• [Given problem]
Find and return each line containing "Continue".

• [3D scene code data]
▽

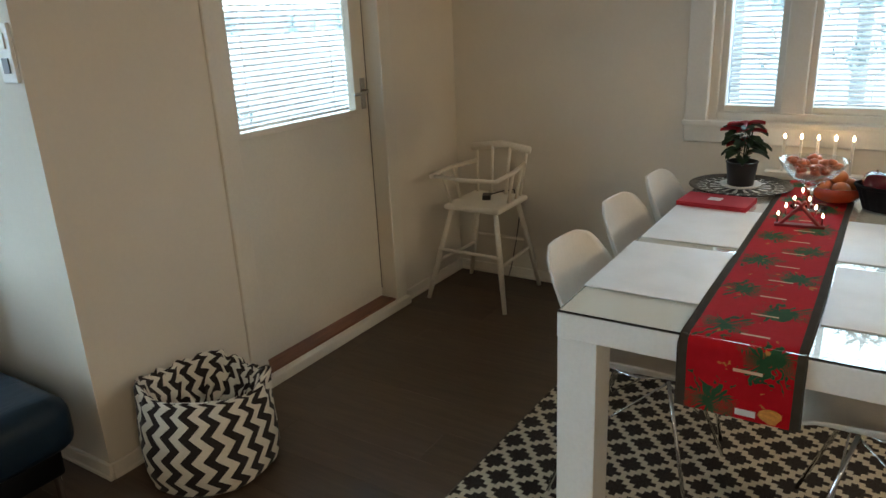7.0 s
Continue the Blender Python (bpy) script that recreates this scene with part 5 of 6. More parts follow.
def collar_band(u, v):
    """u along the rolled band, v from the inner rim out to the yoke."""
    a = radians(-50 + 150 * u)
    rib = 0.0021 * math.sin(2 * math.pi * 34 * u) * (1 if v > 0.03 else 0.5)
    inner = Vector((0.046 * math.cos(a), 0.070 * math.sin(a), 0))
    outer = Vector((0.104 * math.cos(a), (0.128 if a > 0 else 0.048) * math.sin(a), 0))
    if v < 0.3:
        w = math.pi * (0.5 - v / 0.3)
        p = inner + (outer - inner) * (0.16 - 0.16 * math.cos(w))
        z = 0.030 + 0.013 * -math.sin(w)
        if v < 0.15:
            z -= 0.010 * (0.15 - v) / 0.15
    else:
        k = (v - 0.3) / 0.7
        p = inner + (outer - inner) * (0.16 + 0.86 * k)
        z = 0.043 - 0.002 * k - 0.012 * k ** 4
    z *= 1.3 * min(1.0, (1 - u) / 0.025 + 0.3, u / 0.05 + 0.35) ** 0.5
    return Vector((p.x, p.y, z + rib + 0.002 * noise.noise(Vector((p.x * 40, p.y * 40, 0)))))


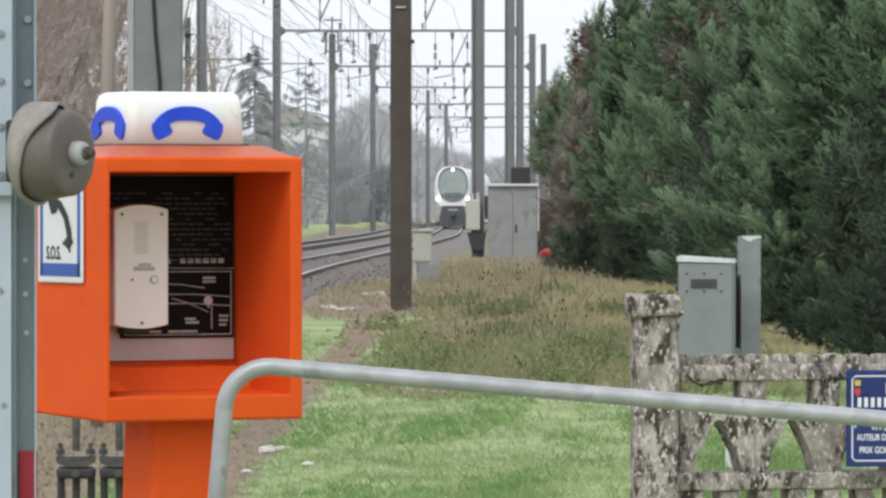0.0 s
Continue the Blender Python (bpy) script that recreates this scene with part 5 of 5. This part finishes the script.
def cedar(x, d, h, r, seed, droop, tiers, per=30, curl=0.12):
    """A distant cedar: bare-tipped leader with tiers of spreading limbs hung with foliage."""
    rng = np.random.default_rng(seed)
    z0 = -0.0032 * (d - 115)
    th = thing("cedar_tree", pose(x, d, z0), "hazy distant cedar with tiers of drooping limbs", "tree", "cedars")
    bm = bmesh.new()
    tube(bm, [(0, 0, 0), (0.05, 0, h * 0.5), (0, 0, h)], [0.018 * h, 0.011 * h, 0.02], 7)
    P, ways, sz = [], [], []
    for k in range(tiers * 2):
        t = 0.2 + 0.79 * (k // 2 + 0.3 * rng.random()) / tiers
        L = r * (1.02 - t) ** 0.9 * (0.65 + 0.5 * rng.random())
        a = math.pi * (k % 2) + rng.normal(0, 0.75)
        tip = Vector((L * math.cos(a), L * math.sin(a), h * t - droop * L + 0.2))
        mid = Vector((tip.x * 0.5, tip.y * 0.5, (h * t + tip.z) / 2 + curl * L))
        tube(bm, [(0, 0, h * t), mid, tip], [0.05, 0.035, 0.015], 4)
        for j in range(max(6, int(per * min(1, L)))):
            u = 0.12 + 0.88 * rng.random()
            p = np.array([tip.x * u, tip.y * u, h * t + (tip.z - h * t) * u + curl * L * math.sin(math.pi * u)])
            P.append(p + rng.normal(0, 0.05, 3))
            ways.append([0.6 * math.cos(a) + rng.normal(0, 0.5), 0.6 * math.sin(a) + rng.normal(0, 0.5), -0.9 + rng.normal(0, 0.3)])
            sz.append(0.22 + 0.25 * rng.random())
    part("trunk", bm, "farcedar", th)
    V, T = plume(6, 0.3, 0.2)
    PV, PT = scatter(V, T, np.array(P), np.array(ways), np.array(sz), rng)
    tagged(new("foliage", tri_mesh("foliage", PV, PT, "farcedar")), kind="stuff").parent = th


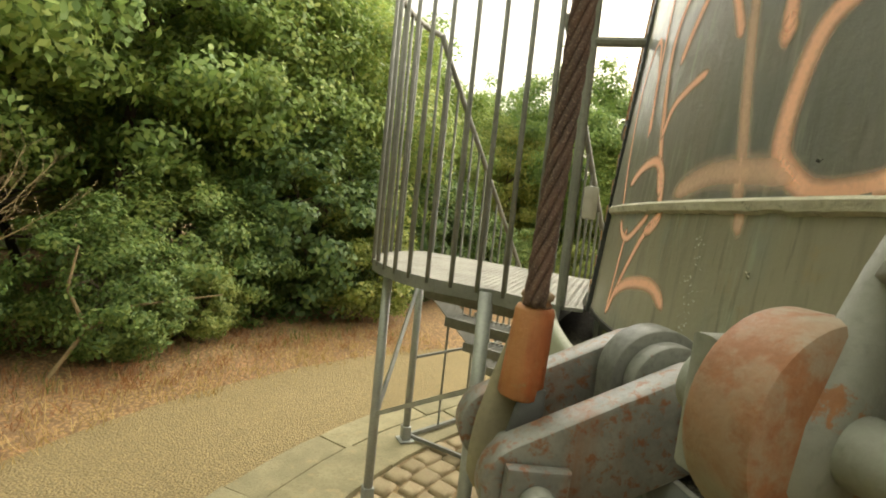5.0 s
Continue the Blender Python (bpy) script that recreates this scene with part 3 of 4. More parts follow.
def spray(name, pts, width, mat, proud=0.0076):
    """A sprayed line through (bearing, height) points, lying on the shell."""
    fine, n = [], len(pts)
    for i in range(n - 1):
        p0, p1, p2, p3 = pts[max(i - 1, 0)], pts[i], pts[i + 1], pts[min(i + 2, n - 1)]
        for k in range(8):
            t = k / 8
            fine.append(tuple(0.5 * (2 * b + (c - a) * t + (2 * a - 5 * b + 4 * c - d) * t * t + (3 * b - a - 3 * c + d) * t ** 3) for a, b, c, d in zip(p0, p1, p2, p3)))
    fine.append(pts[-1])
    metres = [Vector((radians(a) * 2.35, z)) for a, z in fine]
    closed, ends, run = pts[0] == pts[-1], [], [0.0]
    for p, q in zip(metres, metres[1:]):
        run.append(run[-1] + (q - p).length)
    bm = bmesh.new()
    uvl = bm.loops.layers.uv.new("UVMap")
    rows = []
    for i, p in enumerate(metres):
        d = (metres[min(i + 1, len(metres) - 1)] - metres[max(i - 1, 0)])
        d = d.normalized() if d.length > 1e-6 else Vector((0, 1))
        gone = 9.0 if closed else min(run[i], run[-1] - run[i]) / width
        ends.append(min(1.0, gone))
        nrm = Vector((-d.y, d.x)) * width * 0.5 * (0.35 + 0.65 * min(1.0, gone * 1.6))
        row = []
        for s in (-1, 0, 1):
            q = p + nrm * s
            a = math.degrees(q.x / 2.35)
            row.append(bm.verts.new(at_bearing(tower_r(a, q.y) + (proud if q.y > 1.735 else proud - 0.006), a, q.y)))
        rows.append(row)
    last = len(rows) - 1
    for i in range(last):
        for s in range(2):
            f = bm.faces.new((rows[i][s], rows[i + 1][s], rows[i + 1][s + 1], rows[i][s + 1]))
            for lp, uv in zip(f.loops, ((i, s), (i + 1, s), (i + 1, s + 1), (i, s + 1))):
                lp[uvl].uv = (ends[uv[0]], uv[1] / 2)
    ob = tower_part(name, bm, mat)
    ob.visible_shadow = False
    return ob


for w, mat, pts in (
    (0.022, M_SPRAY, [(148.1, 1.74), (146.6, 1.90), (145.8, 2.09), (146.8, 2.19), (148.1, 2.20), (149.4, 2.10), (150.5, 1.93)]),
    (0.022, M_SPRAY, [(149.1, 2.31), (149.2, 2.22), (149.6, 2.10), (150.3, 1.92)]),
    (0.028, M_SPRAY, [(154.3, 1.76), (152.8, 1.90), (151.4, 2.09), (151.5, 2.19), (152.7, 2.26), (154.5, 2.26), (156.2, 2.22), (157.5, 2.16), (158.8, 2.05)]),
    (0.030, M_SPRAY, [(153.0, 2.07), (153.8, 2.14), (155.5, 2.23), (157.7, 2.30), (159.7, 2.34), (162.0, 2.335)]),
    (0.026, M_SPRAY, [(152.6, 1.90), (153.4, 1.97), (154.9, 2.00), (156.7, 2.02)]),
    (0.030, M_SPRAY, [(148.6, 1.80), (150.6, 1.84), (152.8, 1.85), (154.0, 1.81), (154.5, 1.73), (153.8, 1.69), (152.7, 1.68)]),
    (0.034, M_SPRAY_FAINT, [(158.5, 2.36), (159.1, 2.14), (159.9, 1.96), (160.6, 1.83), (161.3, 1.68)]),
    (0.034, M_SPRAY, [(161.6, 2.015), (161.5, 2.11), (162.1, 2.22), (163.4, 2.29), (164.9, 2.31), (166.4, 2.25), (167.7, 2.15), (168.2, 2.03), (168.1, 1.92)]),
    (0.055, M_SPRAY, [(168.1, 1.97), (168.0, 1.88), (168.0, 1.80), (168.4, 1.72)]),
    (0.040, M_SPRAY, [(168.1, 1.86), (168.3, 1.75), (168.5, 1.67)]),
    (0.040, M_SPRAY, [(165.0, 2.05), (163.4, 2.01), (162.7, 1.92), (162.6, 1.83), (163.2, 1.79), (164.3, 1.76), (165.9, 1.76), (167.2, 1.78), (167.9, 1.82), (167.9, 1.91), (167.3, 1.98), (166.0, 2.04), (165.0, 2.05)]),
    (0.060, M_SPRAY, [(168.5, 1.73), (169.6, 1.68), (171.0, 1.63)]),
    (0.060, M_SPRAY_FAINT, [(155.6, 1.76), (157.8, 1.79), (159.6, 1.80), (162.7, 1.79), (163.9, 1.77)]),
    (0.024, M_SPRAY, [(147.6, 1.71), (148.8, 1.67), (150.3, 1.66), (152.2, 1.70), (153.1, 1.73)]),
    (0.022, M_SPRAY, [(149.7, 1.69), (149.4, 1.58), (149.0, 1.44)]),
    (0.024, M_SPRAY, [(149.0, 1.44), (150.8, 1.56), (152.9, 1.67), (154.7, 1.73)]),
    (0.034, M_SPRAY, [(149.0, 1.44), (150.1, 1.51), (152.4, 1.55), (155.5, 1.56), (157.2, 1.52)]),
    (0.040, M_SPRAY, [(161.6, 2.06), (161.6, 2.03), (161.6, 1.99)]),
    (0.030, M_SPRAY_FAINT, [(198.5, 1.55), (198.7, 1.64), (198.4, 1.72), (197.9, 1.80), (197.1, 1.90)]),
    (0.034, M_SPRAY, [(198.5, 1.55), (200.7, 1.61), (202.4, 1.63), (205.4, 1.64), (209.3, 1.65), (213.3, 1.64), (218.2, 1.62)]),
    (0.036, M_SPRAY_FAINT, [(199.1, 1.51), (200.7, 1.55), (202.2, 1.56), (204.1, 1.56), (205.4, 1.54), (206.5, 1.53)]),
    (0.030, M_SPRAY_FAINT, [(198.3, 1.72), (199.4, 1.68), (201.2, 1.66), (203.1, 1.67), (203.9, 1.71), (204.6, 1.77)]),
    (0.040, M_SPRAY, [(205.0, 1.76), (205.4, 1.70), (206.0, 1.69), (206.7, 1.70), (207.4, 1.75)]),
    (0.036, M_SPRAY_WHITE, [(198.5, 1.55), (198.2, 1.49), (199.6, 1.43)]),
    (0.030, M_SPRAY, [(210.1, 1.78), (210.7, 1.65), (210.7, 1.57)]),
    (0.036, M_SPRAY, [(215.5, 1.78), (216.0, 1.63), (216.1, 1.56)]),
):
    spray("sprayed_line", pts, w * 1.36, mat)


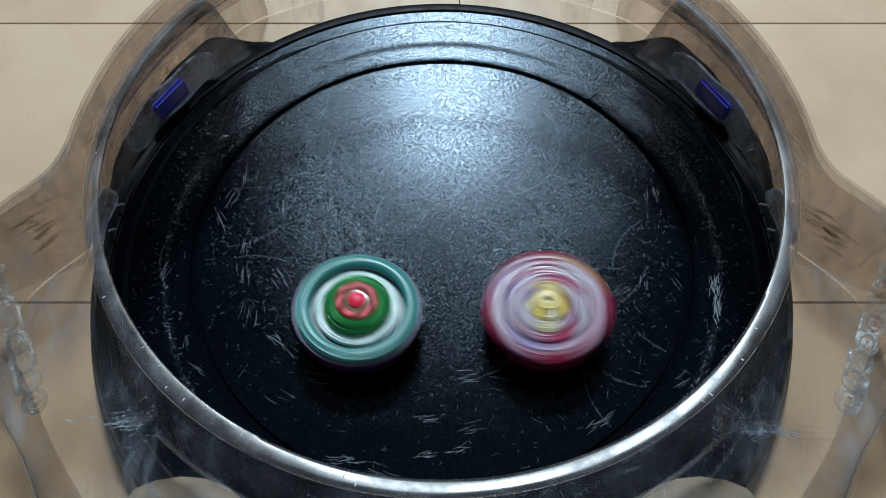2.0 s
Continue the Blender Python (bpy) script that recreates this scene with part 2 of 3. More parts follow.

△

• [Final answer]
Continue the Blender Python (bpy) script that recreates this scene with part 5 of 6. More parts follow.
Continue the Blender Python (bpy) script that recreates this scene with part 5 of 5. This part finishes the script.
Continue the Blender Python (bpy) script that recreates this scene with part 3 of 4. More parts follow.
Continue the Blender Python (bpy) script that recreates this scene with part 2 of 3. More parts follow.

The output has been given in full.